Stated exercise: From the data that follows, print exactly the lines starting at the one containing "4 of 5. More parts follow." and ending at the one containing "1.14)], 0.035, 6), M_WHITEPAINT, wr)"; include both of them and nothing more.
>> Begin Exercise materials
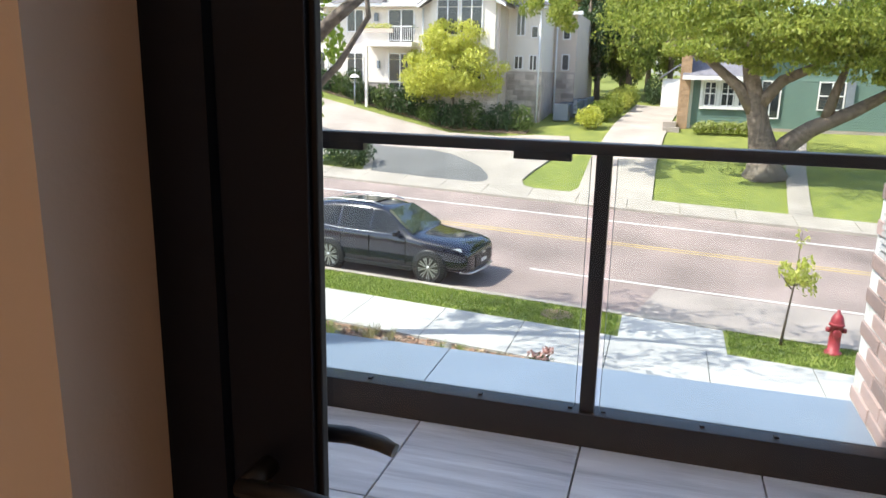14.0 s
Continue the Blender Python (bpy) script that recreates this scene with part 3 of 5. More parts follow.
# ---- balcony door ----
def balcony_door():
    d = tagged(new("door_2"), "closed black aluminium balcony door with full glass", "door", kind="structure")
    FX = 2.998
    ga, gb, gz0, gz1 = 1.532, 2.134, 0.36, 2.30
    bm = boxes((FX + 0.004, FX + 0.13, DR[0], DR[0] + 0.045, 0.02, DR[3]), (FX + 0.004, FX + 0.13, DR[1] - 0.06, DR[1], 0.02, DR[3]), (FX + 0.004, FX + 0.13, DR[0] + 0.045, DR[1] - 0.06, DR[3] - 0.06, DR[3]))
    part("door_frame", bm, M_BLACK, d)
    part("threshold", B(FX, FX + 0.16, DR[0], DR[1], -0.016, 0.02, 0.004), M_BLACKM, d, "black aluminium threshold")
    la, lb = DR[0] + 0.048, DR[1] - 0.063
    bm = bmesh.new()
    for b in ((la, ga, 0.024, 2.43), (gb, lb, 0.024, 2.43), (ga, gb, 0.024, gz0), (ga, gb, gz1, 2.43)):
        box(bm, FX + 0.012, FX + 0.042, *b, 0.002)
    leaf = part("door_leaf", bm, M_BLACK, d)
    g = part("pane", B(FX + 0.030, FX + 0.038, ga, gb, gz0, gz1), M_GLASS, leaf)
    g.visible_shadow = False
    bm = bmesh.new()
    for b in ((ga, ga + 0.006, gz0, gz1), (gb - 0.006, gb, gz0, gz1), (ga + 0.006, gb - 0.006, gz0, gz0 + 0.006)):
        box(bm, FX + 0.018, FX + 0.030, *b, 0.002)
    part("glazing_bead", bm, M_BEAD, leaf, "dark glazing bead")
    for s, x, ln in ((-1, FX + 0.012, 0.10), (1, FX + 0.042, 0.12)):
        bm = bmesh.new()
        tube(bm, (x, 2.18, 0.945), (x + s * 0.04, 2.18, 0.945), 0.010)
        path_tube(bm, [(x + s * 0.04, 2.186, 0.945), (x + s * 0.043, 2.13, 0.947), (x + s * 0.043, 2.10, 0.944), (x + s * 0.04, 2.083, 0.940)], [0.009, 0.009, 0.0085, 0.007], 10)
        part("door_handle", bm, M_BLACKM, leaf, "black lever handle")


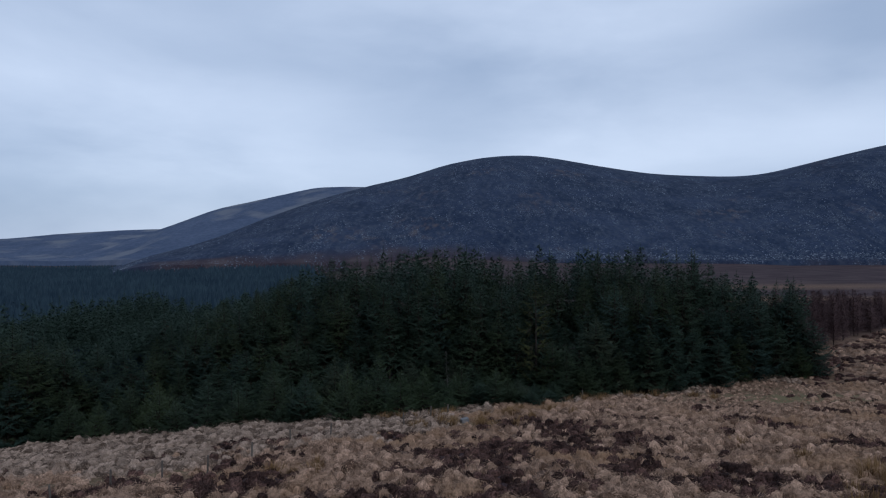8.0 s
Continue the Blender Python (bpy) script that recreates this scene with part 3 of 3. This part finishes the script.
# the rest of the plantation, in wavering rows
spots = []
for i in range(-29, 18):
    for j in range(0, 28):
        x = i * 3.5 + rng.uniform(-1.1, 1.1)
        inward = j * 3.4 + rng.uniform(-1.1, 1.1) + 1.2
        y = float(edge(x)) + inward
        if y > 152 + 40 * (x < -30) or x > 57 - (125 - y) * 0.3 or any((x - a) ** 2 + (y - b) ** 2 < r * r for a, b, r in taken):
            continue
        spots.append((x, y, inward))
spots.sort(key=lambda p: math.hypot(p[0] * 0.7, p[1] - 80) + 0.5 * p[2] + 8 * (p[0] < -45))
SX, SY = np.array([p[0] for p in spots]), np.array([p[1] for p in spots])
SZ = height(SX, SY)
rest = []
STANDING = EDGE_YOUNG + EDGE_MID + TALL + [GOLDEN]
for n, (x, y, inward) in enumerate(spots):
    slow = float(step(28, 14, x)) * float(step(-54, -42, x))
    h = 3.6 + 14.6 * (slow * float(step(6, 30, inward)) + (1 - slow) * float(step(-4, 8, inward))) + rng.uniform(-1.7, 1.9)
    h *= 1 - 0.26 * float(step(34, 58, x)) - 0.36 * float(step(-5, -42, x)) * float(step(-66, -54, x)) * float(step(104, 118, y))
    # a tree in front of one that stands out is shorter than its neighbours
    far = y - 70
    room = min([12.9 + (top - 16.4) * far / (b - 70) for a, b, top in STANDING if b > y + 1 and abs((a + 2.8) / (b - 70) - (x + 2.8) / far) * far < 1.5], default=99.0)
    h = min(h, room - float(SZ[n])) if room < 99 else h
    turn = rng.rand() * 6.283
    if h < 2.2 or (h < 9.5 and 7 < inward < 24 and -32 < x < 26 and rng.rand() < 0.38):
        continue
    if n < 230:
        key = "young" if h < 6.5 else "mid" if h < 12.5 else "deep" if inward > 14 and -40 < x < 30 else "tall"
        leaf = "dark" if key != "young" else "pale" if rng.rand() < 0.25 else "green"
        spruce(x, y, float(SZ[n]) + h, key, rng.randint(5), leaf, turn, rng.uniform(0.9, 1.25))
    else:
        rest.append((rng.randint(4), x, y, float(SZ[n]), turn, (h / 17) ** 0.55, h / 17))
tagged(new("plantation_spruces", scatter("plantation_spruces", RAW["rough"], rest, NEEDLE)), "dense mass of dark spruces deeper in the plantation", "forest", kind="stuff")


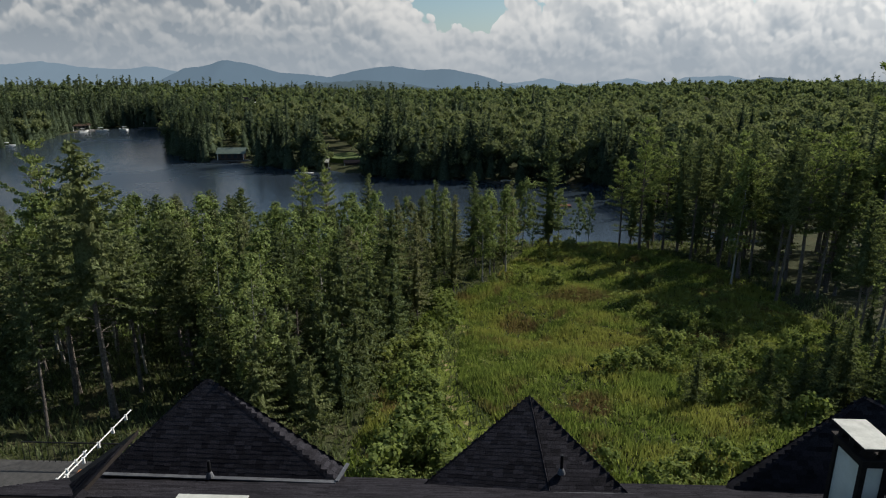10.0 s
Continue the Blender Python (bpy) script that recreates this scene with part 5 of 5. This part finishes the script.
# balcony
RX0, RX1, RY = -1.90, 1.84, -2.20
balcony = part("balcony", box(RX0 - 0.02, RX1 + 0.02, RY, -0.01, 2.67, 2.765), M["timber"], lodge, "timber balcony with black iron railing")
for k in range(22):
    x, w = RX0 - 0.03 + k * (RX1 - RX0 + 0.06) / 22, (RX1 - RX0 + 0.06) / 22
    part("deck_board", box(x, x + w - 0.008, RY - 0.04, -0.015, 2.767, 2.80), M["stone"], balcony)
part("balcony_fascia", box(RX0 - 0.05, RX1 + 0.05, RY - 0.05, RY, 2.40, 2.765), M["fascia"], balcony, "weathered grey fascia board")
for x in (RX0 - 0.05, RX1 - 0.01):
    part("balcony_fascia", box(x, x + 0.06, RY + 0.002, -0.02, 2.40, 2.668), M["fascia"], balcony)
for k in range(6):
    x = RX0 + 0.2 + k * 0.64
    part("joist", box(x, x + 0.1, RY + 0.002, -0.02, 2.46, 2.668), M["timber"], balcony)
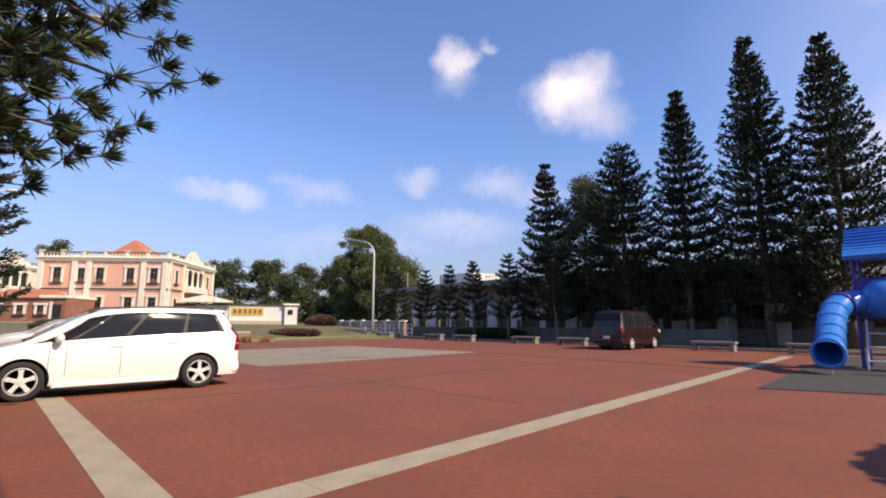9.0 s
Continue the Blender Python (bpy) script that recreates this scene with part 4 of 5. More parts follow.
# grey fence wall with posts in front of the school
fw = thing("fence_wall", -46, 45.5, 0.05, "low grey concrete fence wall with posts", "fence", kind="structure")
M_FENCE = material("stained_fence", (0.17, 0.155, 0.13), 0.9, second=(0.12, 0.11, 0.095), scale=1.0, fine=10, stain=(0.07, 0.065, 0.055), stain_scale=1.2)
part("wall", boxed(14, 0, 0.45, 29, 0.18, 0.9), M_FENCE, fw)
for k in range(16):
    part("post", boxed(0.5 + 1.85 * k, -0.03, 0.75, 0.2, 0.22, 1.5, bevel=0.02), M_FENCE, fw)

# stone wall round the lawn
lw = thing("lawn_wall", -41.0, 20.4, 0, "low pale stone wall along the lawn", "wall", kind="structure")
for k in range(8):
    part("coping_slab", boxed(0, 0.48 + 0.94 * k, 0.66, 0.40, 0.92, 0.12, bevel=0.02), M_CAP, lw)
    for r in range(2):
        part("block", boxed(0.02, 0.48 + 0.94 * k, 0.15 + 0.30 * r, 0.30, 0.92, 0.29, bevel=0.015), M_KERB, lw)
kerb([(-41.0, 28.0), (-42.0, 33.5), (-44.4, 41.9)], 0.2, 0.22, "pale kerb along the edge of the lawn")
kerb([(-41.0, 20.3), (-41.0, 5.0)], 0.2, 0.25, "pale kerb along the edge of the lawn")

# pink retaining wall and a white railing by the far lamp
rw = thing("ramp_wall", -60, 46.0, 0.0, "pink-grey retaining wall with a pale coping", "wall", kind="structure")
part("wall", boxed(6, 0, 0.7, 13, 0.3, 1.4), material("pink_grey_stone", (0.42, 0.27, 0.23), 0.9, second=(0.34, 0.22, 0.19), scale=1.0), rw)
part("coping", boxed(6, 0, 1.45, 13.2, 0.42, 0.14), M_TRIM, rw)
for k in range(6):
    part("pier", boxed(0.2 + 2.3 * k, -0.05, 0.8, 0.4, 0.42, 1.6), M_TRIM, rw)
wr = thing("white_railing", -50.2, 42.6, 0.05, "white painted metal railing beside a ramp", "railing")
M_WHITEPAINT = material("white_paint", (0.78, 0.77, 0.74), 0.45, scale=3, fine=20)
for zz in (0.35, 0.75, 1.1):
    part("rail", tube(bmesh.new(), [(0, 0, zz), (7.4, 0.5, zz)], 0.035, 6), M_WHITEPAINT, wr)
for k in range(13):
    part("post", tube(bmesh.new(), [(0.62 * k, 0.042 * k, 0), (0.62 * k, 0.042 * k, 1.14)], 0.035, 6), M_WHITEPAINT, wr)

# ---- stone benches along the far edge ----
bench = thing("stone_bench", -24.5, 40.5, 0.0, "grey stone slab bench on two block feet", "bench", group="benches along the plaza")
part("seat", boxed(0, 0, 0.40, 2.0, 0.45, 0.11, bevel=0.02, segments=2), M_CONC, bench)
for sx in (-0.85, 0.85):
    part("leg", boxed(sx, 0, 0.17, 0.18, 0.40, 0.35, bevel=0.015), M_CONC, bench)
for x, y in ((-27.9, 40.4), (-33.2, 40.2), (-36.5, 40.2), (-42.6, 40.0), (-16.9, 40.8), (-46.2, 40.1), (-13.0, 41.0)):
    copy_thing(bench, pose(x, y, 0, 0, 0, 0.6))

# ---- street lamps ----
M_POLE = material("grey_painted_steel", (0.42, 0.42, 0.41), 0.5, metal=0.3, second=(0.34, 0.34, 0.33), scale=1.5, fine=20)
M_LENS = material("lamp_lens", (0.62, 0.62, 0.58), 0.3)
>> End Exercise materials
Correct answer:
Continue the Blender Python (bpy) script that recreates this scene with part 4 of 5. More parts follow.
# grey fence wall with posts in front of the school
fw = thing("fence_wall", -46, 45.5, 0.05, "low grey concrete fence wall with posts", "fence", kind="structure")
M_FENCE = material("stained_fence", (0.17, 0.155, 0.13), 0.9, second=(0.12, 0.11, 0.095), scale=1.0, fine=10, stain=(0.07, 0.065, 0.055), stain_scale=1.2)
part("wall", boxed(14, 0, 0.45, 29, 0.18, 0.9), M_FENCE, fw)
for k in range(16):
    part("post", boxed(0.5 + 1.85 * k, -0.03, 0.75, 0.2, 0.22, 1.5, bevel=0.02), M_FENCE, fw)

# stone wall round the lawn
lw = thing("lawn_wall", -41.0, 20.4, 0, "low pale stone wall along the lawn", "wall", kind="structure")
for k in range(8):
    part("coping_slab", boxed(0, 0.48 + 0.94 * k, 0.66, 0.40, 0.92, 0.12, bevel=0.02), M_CAP, lw)
    for r in range(2):
        part("block", boxed(0.02, 0.48 + 0.94 * k, 0.15 + 0.30 * r, 0.30, 0.92, 0.29, bevel=0.015), M_KERB, lw)
kerb([(-41.0, 28.0), (-42.0, 33.5), (-44.4, 41.9)], 0.2, 0.22, "pale kerb along the edge of the lawn")
kerb([(-41.0, 20.3), (-41.0, 5.0)], 0.2, 0.25, "pale kerb along the edge of the lawn")

# pink retaining wall and a white railing by the far lamp
rw = thing("ramp_wall", -60, 46.0, 0.0, "pink-grey retaining wall with a pale coping", "wall", kind="structure")
part("wall", boxed(6, 0, 0.7, 13, 0.3, 1.4), material("pink_grey_stone", (0.42, 0.27, 0.23), 0.9, second=(0.34, 0.22, 0.19), scale=1.0), rw)
part("coping", boxed(6, 0, 1.45, 13.2, 0.42, 0.14), M_TRIM, rw)
for k in range(6):
    part("pier", boxed(0.2 + 2.3 * k, -0.05, 0.8, 0.4, 0.42, 1.6), M_TRIM, rw)
wr = thing("white_railing", -50.2, 42.6, 0.05, "white painted metal railing beside a ramp", "railing")
M_WHITEPAINT = material("white_paint", (0.78, 0.77, 0.74), 0.45, scale=3, fine=20)
for zz in (0.35, 0.75, 1.1):
    part("rail", tube(bmesh.new(), [(0, 0, zz), (7.4, 0.5, zz)], 0.035, 6), M_WHITEPAINT, wr)
for k in range(13):
    part("post", tube(bmesh.new(), [(0.62 * k, 0.042 * k, 0), (0.62 * k, 0.042 * k, 1.14)], 0.035, 6), M_WHITEPAINT, wr)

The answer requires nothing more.